When are you going to stop working on fintech? What is the event that will make you stop working on FinTech and move to something else, if you will ever do it?

Thank you so much Giorgio!


Signals

Signals the This Week In Fintech paid subscriber read, and I'm going to read you a snippet from our latest article:

Signals: Rent is Rising – The Rent-A-Charter Model Just Got More Expensive

Where there is smoke, there is fire.

By Trevor Tanifum

The smoke: A recent flurry of regulatory activity in response to poor application of risk and compliance requirements in the bank-fintech partnership model.

The fire: Existential risks to the bank-fintech partnership model and, by extension, the provision of financial services products.

The extinguisher: Clear-eyed assessment of the current state, commitment to principles of safety and soundness, and considered strategy to manage risk and compliance.

Let’s take a step back.

The last few years have seen an evolution in the nature of the relationship between fintechs and banks. Early theories that fintechs would pose serious threats to community banks haven’t quite proven to be true. Fintechs’ ability to fully execute on their value proposition – that, by using technology, they can service more people, more quickly, and at lower cost – has been hindered by regulatory complexities. Due to the financial, logistical, and political challenges associated with obtaining their own bank charters, fintechs have struggled to compete directly with banks. Although the number of community banks has steadily declined the last few years, this decline is not at the hands of fintechs. Other things, yes, but not fintechs.

Instead of direct competition, fintechs and banks have orchestrated mutually-beneficial relationships where fintechs create products and define the customer experience, while banks – the regulated entities – provide the infrastructure and regulatory authority to offer the underlying services and products. This is known as ‘banking-as-a-service’ (“BaaS”). In a traditional program manager relationship, the fintech is contractually required to maintain a subset of the regulatory compliance and risk management functions applicable to the products it offers.

This fintech and bank relationship also created a new layer of market participants, known as ‘BaaS platforms’ or ‘middlewares,’ whose principal value proposition is to negate the costly and time consuming interactions between banks and fintechs2. The BaaS platform pitch is straightforward; if you are a bank, enter into one commercial arrangement and submit to one technological integration, but get the financial benefit of many. If you are a fintech, integrate with sophisticated APIs (as opposed to an outdated bank core) while also handing off some (or in some cases, most) aspects of your risk and compliance program and focus on what is most important to you – customer acquisition.
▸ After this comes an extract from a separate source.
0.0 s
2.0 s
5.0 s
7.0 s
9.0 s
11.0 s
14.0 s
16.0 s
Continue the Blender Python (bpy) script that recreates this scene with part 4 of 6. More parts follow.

Commercially, this model has flourished. To provide just a couple of statistics, customer acquisition costs for financial institutions that partner with BaaS platforms are 82.5% to 95% lower than without3, and projections of global revenues for the BaaS platform industry are as high as $12.2 billion by 2031, up from $2.5 billion in 20204. Qualitatively, the model has catalyzed explosive growth in the volume and variety of fintechs in existence, giving consumers more options than ever before to spend, save, invest, borrow, lend, or earn.

Unfortunately, a great deal of that commercial growth may have outpaced the maturity of the risk and compliance programs designed to support it, much to the discomfort of one group of stakeholders – regulators.